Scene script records
┄┄┄┄┄┄┄┄┄┄

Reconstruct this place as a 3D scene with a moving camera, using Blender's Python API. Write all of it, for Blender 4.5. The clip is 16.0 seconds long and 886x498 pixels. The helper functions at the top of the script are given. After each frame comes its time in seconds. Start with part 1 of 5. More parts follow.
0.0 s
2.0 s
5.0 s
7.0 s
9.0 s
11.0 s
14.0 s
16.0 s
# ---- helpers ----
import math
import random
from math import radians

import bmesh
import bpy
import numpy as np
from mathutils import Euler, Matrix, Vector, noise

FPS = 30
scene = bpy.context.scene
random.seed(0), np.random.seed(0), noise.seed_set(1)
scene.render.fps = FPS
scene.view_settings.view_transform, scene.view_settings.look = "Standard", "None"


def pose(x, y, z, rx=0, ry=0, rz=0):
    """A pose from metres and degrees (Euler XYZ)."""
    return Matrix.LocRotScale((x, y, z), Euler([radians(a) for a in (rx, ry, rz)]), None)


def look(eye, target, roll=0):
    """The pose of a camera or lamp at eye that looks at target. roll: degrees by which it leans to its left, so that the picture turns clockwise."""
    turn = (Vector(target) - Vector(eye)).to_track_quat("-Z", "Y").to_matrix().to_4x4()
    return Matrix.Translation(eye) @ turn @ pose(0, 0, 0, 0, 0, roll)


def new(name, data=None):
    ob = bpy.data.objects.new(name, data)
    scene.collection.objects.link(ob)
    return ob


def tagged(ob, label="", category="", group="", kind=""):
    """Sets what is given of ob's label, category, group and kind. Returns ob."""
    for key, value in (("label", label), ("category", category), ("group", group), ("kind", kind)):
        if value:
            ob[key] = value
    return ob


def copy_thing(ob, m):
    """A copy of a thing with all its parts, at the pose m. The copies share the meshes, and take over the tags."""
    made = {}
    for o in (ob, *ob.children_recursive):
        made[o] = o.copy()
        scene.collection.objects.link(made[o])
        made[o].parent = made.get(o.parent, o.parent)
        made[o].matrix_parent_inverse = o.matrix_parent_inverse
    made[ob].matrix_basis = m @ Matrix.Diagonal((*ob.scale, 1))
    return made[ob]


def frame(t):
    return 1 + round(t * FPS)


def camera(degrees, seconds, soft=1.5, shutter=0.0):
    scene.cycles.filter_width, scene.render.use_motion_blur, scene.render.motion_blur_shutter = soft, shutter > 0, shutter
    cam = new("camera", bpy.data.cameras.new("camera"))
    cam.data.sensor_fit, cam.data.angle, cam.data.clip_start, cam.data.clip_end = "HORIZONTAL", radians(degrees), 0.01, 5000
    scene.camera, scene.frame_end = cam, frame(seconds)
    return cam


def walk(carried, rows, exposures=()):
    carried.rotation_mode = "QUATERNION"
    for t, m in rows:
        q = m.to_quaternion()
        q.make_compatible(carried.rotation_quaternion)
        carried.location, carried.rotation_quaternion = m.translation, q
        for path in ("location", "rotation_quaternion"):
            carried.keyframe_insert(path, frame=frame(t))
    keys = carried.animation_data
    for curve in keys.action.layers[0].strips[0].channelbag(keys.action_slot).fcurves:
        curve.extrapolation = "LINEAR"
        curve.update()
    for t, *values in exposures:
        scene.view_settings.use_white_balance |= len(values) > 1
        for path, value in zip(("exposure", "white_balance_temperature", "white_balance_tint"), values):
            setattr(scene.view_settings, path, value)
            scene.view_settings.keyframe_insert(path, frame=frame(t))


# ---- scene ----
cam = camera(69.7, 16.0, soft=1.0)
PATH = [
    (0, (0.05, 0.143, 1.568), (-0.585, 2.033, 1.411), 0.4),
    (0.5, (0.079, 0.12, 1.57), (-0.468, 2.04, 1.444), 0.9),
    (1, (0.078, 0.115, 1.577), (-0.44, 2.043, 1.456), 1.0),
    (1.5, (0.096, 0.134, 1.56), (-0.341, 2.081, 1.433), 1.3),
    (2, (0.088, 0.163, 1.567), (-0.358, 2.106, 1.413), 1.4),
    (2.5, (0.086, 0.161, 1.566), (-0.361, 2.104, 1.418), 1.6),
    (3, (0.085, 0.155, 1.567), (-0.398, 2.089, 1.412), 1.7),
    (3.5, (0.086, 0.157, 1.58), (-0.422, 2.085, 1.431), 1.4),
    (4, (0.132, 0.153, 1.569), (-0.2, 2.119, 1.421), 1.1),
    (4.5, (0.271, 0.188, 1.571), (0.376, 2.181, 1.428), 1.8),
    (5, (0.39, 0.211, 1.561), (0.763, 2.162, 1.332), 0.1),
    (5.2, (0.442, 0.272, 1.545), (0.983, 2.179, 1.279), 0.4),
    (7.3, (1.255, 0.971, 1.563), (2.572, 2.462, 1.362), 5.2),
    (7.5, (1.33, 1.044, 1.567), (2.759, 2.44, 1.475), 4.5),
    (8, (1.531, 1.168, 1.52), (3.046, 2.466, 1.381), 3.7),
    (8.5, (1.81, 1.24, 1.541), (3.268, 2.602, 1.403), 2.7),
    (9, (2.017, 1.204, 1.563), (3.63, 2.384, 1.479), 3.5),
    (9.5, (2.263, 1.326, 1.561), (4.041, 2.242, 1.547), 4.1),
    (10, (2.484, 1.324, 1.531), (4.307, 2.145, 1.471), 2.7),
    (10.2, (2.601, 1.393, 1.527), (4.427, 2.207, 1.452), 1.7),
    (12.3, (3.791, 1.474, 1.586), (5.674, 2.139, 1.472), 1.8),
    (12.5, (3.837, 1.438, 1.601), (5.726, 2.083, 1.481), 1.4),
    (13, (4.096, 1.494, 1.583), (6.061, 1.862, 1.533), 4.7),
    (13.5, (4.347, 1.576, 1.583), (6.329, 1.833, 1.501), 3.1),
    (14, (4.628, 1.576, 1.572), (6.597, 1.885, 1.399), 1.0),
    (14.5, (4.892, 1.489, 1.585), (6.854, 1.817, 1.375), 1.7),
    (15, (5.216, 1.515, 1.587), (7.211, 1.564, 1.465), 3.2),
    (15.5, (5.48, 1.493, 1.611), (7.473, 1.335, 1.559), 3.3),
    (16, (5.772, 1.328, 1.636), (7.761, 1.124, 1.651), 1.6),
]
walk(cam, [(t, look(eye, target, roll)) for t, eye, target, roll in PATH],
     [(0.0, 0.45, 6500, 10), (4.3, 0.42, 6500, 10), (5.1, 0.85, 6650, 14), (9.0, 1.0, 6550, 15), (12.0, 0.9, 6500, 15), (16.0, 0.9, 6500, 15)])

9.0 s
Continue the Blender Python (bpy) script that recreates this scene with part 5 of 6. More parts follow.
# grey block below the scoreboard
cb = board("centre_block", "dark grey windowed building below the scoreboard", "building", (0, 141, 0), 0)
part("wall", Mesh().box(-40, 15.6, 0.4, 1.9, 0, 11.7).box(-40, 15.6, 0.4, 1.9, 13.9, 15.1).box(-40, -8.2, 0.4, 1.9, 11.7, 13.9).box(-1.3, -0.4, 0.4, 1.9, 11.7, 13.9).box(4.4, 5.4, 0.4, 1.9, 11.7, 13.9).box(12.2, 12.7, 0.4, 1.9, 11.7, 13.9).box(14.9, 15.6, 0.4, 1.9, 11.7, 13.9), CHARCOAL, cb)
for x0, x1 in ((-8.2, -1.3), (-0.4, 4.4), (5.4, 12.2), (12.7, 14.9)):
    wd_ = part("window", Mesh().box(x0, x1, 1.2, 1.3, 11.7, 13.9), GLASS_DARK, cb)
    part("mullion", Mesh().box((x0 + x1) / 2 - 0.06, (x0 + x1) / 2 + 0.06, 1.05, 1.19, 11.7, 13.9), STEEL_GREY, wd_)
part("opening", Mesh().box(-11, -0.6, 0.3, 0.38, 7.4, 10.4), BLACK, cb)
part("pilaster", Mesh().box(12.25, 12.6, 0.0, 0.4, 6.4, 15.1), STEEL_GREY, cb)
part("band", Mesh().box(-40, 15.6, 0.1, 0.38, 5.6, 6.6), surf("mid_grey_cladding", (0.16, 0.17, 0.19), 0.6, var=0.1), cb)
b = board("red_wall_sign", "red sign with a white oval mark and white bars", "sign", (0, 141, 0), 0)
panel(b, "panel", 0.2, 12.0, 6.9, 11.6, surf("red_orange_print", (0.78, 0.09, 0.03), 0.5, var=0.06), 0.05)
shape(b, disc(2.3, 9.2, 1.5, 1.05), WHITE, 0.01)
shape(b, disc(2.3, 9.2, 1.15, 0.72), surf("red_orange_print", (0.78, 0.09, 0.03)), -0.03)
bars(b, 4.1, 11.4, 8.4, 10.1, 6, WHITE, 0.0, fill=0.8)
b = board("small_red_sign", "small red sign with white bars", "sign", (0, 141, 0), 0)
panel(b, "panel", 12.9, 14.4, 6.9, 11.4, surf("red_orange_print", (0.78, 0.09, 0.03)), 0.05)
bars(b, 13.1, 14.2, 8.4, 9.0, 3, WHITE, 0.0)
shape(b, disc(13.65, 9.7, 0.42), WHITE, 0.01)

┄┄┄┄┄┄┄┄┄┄

What is required:
In the data above, how many lines contain the string "curve"? Answer with the number only.

Exercise solution:
3